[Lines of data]
* * *

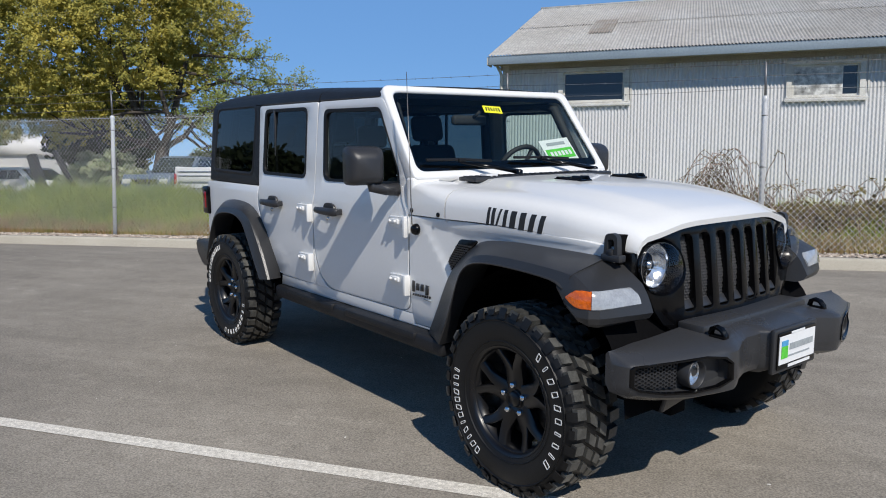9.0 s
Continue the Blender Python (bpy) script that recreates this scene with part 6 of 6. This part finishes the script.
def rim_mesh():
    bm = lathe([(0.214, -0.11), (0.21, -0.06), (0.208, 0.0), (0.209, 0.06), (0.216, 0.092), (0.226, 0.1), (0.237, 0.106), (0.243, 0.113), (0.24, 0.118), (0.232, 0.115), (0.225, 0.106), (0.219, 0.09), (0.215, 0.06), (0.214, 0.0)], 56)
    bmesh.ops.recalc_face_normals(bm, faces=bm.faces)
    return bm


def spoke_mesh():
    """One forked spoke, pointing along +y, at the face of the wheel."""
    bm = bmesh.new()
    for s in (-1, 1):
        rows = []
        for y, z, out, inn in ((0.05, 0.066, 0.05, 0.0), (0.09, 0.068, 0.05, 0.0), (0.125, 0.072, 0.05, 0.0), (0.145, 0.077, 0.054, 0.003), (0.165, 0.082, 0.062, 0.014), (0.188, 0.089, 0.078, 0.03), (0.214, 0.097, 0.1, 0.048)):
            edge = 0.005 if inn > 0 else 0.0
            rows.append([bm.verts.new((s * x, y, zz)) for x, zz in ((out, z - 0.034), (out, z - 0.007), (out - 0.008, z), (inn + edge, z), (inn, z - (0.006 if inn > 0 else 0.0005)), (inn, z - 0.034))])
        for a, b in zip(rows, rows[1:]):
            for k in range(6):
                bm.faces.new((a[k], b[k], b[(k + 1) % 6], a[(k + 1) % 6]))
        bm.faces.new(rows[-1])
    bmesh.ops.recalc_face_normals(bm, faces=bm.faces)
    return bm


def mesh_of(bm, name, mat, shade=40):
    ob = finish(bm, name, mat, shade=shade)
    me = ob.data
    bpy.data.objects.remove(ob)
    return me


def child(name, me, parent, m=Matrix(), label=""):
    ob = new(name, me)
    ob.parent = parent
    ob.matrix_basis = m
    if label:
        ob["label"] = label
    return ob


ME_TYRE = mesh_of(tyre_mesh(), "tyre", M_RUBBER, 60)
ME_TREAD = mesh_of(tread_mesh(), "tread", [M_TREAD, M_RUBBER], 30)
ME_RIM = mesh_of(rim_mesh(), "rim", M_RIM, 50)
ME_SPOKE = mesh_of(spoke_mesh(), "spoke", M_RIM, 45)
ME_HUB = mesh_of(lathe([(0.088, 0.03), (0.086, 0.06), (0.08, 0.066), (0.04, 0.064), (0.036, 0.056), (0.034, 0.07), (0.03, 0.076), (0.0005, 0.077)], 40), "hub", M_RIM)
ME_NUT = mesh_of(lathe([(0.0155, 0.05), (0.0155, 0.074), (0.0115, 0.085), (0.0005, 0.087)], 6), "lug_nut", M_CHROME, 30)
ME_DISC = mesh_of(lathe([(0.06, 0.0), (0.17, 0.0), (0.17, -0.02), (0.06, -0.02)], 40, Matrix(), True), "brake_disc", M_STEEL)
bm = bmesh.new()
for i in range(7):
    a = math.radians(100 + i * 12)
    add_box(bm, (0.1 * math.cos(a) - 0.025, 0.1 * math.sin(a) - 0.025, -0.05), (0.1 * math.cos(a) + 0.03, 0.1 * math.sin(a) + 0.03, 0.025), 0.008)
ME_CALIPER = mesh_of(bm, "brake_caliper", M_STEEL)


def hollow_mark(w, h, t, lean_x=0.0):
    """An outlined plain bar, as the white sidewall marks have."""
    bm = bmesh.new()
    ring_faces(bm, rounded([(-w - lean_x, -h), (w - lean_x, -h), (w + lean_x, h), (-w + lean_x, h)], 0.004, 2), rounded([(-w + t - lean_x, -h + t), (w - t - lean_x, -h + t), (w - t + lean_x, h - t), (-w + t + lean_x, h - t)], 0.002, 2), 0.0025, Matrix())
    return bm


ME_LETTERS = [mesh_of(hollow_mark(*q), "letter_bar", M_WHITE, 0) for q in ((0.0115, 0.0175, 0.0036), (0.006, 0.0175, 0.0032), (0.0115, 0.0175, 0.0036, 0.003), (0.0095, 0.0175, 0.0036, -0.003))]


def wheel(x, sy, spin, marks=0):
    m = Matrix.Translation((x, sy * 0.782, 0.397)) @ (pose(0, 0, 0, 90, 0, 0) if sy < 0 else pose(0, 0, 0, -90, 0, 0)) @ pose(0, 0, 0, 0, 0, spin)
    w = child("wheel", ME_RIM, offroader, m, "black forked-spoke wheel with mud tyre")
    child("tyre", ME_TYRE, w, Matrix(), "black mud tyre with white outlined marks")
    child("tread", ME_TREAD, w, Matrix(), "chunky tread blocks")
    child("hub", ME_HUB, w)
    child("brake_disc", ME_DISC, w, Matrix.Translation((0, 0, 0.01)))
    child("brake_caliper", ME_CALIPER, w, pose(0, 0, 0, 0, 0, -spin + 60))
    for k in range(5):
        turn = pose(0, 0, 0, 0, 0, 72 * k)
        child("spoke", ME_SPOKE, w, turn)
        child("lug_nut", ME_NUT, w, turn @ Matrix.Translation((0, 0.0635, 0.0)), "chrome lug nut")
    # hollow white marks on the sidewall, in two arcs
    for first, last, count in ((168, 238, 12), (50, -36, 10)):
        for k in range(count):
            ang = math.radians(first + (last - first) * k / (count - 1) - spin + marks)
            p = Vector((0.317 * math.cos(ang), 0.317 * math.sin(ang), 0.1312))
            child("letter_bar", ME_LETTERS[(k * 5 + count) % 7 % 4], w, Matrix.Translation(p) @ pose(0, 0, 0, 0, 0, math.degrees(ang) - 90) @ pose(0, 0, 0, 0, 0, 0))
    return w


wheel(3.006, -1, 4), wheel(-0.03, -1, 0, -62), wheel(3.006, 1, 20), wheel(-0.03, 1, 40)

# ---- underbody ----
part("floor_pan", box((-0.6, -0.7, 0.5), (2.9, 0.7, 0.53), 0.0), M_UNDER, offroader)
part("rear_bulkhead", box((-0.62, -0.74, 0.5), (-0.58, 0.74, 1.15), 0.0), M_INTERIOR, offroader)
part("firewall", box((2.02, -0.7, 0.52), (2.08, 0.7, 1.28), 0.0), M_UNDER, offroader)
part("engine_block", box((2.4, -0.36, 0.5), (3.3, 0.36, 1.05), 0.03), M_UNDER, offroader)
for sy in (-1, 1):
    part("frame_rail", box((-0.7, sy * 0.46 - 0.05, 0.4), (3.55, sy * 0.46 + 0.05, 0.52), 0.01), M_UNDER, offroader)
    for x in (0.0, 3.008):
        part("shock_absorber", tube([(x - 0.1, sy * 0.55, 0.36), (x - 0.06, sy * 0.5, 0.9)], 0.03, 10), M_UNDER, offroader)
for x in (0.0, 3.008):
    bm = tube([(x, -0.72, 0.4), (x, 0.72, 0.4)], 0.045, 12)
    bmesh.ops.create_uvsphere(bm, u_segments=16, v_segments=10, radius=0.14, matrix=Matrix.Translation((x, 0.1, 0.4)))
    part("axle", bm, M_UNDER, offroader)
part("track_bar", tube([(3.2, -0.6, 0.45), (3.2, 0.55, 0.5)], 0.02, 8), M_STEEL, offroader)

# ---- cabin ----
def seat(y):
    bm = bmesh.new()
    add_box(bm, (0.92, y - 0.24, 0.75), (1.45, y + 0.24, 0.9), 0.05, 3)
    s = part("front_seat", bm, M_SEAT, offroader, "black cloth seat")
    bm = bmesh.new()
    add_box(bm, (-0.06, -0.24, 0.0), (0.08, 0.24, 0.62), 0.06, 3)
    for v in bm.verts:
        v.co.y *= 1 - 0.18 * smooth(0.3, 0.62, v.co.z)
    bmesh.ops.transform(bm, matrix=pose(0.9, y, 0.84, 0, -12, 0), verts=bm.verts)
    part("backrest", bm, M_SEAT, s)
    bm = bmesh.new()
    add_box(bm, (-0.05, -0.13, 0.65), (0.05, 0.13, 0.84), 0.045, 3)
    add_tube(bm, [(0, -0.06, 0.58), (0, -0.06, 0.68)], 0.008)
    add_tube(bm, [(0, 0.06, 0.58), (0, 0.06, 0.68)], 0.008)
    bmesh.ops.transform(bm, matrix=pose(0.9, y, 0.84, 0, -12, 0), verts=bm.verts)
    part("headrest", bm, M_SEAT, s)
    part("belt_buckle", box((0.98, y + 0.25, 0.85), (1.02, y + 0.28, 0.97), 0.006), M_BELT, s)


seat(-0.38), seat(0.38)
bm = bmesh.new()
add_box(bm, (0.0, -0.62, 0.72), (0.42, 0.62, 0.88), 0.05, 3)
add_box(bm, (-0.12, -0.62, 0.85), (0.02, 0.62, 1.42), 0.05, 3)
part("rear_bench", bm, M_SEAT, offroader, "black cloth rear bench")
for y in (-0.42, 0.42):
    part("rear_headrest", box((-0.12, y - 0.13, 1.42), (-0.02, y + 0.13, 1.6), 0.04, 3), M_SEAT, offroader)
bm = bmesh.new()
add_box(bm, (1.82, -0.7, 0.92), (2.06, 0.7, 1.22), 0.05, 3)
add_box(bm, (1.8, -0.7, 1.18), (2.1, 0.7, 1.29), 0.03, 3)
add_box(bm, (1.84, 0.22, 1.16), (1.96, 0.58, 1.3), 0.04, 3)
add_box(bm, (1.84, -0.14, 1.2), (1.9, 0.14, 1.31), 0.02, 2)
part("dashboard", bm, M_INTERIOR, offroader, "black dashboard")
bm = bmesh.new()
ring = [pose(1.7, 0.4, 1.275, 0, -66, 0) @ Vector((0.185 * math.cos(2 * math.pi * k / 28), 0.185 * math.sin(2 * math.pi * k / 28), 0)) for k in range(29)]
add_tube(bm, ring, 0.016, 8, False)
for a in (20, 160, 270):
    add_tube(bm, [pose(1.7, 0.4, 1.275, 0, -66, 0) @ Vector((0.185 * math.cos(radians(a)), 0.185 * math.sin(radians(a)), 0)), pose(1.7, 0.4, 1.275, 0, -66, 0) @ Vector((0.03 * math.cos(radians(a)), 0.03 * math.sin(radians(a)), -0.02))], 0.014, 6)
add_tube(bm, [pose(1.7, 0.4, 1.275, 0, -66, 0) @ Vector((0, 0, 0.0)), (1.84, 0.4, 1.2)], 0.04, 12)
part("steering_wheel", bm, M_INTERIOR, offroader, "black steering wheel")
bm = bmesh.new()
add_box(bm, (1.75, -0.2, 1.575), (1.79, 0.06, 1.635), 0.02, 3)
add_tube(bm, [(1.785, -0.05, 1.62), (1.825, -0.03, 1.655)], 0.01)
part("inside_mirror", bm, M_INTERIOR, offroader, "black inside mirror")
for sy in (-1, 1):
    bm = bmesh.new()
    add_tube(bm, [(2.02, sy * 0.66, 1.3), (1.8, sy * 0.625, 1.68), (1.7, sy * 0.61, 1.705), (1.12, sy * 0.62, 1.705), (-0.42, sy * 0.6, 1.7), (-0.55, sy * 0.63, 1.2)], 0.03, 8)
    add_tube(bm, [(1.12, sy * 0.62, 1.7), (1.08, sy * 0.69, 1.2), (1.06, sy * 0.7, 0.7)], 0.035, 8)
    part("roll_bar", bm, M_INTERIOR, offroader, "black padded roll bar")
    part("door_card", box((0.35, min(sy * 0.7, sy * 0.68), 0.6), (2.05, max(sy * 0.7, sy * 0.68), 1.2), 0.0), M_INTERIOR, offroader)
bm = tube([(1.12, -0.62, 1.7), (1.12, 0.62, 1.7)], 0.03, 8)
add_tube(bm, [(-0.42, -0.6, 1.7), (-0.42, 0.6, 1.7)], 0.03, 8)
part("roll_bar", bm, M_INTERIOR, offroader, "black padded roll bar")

* * *

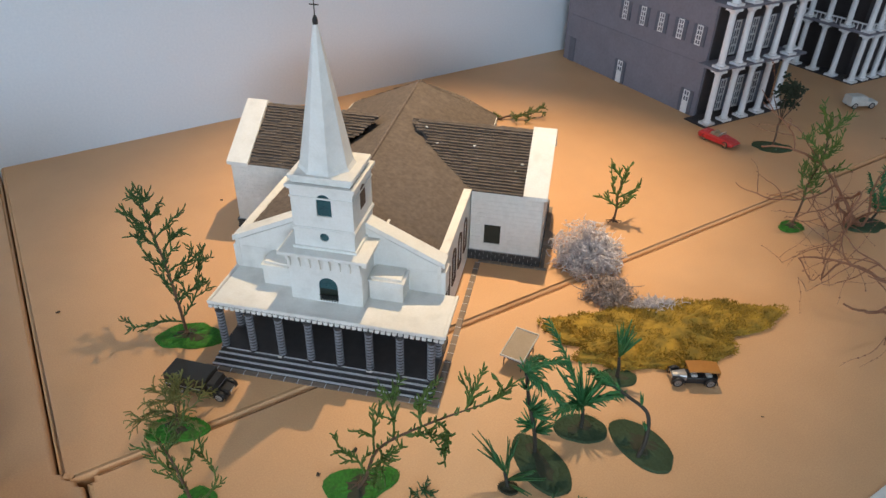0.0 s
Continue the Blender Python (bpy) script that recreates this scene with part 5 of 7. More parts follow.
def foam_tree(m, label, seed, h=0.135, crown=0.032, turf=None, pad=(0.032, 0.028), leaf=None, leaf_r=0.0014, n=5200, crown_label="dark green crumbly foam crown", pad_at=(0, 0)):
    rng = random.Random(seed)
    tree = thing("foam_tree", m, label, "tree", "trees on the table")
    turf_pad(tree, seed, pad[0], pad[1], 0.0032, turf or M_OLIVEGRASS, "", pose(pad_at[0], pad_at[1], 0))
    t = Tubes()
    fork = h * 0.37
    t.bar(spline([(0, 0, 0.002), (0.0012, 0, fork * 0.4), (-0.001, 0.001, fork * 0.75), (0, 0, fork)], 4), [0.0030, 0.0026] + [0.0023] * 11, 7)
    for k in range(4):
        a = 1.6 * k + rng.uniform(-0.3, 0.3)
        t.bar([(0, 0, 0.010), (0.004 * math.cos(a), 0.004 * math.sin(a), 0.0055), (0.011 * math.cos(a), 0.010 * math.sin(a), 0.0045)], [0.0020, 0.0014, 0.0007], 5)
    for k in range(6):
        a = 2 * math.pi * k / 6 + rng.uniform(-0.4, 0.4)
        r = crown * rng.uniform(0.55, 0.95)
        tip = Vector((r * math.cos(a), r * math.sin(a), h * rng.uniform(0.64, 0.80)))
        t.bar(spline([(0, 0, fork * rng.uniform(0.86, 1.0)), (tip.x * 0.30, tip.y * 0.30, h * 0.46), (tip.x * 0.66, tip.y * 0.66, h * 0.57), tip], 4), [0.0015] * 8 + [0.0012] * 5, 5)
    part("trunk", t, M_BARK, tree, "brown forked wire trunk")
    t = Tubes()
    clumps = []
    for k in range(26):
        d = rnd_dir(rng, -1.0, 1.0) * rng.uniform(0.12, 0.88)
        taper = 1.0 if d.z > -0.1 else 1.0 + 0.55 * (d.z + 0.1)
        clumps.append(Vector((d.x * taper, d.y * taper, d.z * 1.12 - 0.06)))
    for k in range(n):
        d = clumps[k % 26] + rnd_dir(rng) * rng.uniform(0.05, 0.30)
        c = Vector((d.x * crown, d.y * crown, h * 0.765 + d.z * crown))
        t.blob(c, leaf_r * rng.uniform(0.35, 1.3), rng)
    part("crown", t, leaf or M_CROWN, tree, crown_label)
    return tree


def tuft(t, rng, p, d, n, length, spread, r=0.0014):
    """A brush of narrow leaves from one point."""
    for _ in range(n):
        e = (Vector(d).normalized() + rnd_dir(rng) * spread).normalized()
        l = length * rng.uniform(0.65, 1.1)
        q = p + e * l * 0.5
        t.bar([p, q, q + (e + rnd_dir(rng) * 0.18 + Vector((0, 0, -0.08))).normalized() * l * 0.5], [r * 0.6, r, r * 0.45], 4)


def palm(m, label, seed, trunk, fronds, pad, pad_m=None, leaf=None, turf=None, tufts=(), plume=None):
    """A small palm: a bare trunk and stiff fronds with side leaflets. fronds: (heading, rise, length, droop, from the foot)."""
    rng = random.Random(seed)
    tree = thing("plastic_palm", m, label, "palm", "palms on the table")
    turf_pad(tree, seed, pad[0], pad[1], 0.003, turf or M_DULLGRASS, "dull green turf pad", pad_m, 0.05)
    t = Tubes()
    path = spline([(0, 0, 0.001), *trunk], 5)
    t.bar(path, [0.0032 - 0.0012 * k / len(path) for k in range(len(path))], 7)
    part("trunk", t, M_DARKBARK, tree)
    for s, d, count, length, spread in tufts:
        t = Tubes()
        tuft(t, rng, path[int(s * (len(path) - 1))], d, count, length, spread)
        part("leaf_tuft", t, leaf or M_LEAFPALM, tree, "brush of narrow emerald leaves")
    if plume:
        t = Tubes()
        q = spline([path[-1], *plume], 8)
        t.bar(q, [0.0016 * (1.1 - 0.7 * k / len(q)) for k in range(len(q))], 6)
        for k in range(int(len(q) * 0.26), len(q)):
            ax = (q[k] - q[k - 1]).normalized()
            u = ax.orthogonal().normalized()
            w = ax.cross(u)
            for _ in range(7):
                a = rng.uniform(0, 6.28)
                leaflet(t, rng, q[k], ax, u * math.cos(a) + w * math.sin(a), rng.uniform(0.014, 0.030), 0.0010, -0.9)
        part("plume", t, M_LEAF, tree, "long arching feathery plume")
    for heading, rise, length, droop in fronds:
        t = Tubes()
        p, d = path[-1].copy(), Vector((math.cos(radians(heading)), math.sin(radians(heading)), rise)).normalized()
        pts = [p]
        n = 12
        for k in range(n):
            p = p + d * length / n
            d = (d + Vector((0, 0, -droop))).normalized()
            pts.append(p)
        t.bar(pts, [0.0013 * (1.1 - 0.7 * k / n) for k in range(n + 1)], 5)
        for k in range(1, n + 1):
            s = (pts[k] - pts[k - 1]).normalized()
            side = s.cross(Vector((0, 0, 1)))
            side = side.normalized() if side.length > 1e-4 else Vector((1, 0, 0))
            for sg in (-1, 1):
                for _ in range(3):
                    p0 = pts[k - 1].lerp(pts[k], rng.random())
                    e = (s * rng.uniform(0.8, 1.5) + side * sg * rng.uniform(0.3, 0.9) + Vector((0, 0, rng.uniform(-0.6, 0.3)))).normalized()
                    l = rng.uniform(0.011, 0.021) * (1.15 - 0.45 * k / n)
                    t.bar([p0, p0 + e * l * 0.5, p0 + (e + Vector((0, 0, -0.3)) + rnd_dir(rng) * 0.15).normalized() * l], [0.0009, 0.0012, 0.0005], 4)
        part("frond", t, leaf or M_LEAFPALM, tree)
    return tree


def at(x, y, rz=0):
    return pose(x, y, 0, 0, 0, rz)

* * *

Goal: Filter the data, keeping only the lines that contain "recreates".

Exercise response:
Continue the Blender Python (bpy) script that recreates this scene with part 6 of 6. This part finishes the script.
Continue the Blender Python (bpy) script that recreates this scene with part 5 of 7. More parts follow.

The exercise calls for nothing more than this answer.